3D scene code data
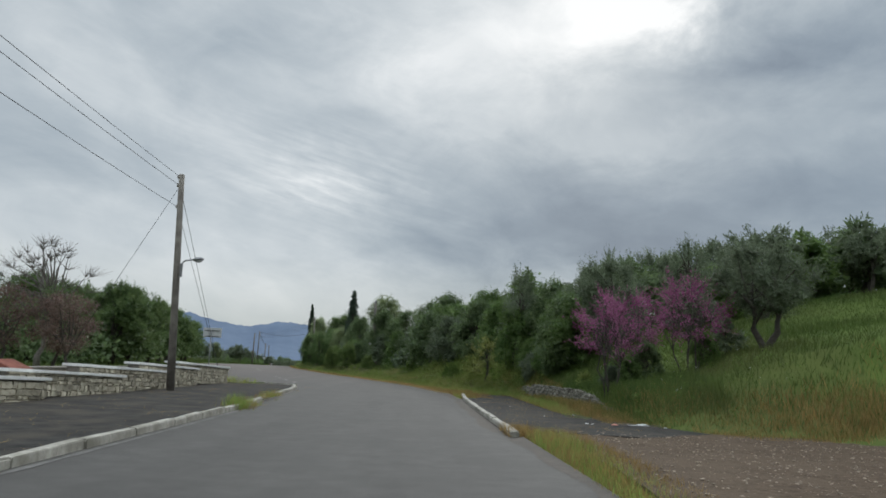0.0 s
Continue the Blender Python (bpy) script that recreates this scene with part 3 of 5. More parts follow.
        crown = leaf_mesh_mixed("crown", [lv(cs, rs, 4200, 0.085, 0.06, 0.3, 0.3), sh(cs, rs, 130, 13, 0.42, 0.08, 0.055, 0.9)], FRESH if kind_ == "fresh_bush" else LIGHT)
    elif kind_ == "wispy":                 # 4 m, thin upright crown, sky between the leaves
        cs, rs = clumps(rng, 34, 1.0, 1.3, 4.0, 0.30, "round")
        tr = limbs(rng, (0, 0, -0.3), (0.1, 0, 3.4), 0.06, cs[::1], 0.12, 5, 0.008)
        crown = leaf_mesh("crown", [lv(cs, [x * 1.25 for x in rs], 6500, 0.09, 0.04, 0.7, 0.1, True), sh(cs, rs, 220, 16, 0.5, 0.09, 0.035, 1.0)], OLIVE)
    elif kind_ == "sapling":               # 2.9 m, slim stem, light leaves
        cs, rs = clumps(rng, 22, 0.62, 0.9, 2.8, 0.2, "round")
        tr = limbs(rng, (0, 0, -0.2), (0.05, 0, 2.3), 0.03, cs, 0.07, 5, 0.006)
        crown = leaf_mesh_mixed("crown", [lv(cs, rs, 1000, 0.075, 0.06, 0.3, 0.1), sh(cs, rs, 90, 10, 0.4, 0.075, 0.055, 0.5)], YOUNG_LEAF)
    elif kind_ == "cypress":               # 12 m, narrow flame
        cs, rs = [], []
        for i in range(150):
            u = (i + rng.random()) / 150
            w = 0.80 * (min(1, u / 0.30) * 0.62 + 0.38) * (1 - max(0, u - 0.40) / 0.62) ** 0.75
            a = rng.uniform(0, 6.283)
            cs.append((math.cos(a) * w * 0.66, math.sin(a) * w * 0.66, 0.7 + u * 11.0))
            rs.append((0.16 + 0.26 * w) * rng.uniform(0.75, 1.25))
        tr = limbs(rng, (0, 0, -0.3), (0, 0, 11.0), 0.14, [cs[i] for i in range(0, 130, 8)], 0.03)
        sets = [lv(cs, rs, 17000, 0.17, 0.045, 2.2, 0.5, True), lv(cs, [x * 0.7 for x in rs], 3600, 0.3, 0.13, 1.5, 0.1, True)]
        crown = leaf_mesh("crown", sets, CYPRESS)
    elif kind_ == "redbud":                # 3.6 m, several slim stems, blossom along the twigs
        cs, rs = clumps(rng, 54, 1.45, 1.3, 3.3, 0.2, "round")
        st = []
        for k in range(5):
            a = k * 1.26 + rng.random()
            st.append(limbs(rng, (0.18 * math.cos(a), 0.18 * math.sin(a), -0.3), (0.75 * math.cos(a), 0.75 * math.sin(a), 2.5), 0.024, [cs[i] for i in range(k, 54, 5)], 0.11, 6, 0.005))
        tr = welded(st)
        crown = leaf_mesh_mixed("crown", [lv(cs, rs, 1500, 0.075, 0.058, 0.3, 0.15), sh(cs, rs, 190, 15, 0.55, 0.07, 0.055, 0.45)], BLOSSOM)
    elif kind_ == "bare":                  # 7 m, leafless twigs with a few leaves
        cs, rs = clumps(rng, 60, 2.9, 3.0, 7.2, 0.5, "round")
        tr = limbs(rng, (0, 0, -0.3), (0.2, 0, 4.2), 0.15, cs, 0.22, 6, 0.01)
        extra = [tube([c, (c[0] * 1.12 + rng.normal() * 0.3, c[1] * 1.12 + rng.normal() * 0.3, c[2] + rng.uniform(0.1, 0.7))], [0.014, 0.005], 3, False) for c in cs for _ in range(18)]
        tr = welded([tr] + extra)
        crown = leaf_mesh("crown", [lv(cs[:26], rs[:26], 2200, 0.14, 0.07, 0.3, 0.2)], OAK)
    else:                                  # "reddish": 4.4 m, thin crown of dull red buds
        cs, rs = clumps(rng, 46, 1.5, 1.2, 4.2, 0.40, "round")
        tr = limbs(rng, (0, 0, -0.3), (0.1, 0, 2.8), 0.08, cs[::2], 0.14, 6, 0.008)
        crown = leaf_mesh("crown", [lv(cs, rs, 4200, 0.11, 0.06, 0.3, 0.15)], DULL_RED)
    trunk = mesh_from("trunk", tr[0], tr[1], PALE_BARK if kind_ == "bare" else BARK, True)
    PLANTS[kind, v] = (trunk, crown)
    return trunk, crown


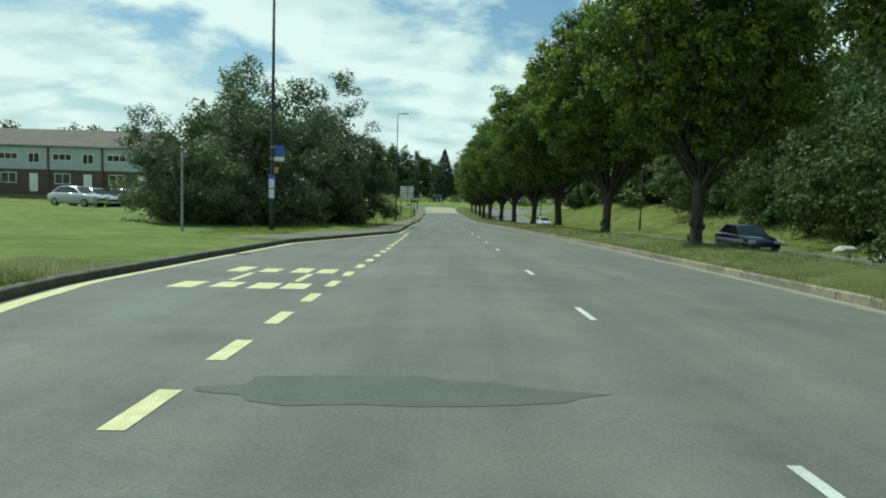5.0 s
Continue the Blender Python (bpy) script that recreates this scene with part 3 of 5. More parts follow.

**Problem details:** Using the records above, retype everything exactly except the pictures.

**Solution to the exercise:**
0.0 s
Continue the Blender Python (bpy) script that recreates this scene with part 3 of 5. More parts follow.
        crown = leaf_mesh_mixed("crown", [lv(cs, rs, 4200, 0.085, 0.06, 0.3, 0.3), sh(cs, rs, 130, 13, 0.42, 0.08, 0.055, 0.9)], FRESH if kind_ == "fresh_bush" else LIGHT)
    elif kind_ == "wispy":                 # 4 m, thin upright crown, sky between the leaves
        cs, rs = clumps(rng, 34, 1.0, 1.3, 4.0, 0.30, "round")
        tr = limbs(rng, (0, 0, -0.3), (0.1, 0, 3.4), 0.06, cs[::1], 0.12, 5, 0.008)
        crown = leaf_mesh("crown", [lv(cs, [x * 1.25 for x in rs], 6500, 0.09, 0.04, 0.7, 0.1, True), sh(cs, rs, 220, 16, 0.5, 0.09, 0.035, 1.0)], OLIVE)
    elif kind_ == "sapling":               # 2.9 m, slim stem, light leaves
        cs, rs = clumps(rng, 22, 0.62, 0.9, 2.8, 0.2, "round")
        tr = limbs(rng, (0, 0, -0.2), (0.05, 0, 2.3), 0.03, cs, 0.07, 5, 0.006)
        crown = leaf_mesh_mixed("crown", [lv(cs, rs, 1000, 0.075, 0.06, 0.3, 0.1), sh(cs, rs, 90, 10, 0.4, 0.075, 0.055, 0.5)], YOUNG_LEAF)
    elif kind_ == "cypress":               # 12 m, narrow flame
        cs, rs = [], []
        for i in range(150):
            u = (i + rng.random()) / 150
            w = 0.80 * (min(1, u / 0.30) * 0.62 + 0.38) * (1 - max(0, u - 0.40) / 0.62) ** 0.75
            a = rng.uniform(0, 6.283)
            cs.append((math.cos(a) * w * 0.66, math.sin(a) * w * 0.66, 0.7 + u * 11.0))
            rs.append((0.16 + 0.26 * w) * rng.uniform(0.75, 1.25))
        tr = limbs(rng, (0, 0, -0.3), (0, 0, 11.0), 0.14, [cs[i] for i in range(0, 130, 8)], 0.03)
        sets = [lv(cs, rs, 17000, 0.17, 0.045, 2.2, 0.5, True), lv(cs, [x * 0.7 for x in rs], 3600, 0.3, 0.13, 1.5, 0.1, True)]
        crown = leaf_mesh("crown", sets, CYPRESS)
    elif kind_ == "redbud":                # 3.6 m, several slim stems, blossom along the twigs
        cs, rs = clumps(rng, 54, 1.45, 1.3, 3.3, 0.2, "round")
        st = []
        for k in range(5):
            a = k * 1.26 + rng.random()
            st.append(limbs(rng, (0.18 * math.cos(a), 0.18 * math.sin(a), -0.3), (0.75 * math.cos(a), 0.75 * math.sin(a), 2.5), 0.024, [cs[i] for i in range(k, 54, 5)], 0.11, 6, 0.005))
        tr = welded(st)
        crown = leaf_mesh_mixed("crown", [lv(cs, rs, 1500, 0.075, 0.058, 0.3, 0.15), sh(cs, rs, 190, 15, 0.55, 0.07, 0.055, 0.45)], BLOSSOM)
    elif kind_ == "bare":                  # 7 m, leafless twigs with a few leaves
        cs, rs = clumps(rng, 60, 2.9, 3.0, 7.2, 0.5, "round")
        tr = limbs(rng, (0, 0, -0.3), (0.2, 0, 4.2), 0.15, cs, 0.22, 6, 0.01)
        extra = [tube([c, (c[0] * 1.12 + rng.normal() * 0.3, c[1] * 1.12 + rng.normal() * 0.3, c[2] + rng.uniform(0.1, 0.7))], [0.014, 0.005], 3, False) for c in cs for _ in range(18)]
        tr = welded([tr] + extra)
        crown = leaf_mesh("crown", [lv(cs[:26], rs[:26], 2200, 0.14, 0.07, 0.3, 0.2)], OAK)
    else:                                  # "reddish": 4.4 m, thin crown of dull red buds
        cs, rs = clumps(rng, 46, 1.5, 1.2, 4.2, 0.40, "round")
        tr = limbs(rng, (0, 0, -0.3), (0.1, 0, 2.8), 0.08, cs[::2], 0.14, 6, 0.008)
        crown = leaf_mesh("crown", [lv(cs, rs, 4200, 0.11, 0.06, 0.3, 0.15)], DULL_RED)
    trunk = mesh_from("trunk", tr[0], tr[1], PALE_BARK if kind_ == "bare" else BARK, True)
    PLANTS[kind, v] = (trunk, crown)
    return trunk, crown


5.0 s
Continue the Blender Python (bpy) script that recreates this scene with part 3 of 5. More parts follow.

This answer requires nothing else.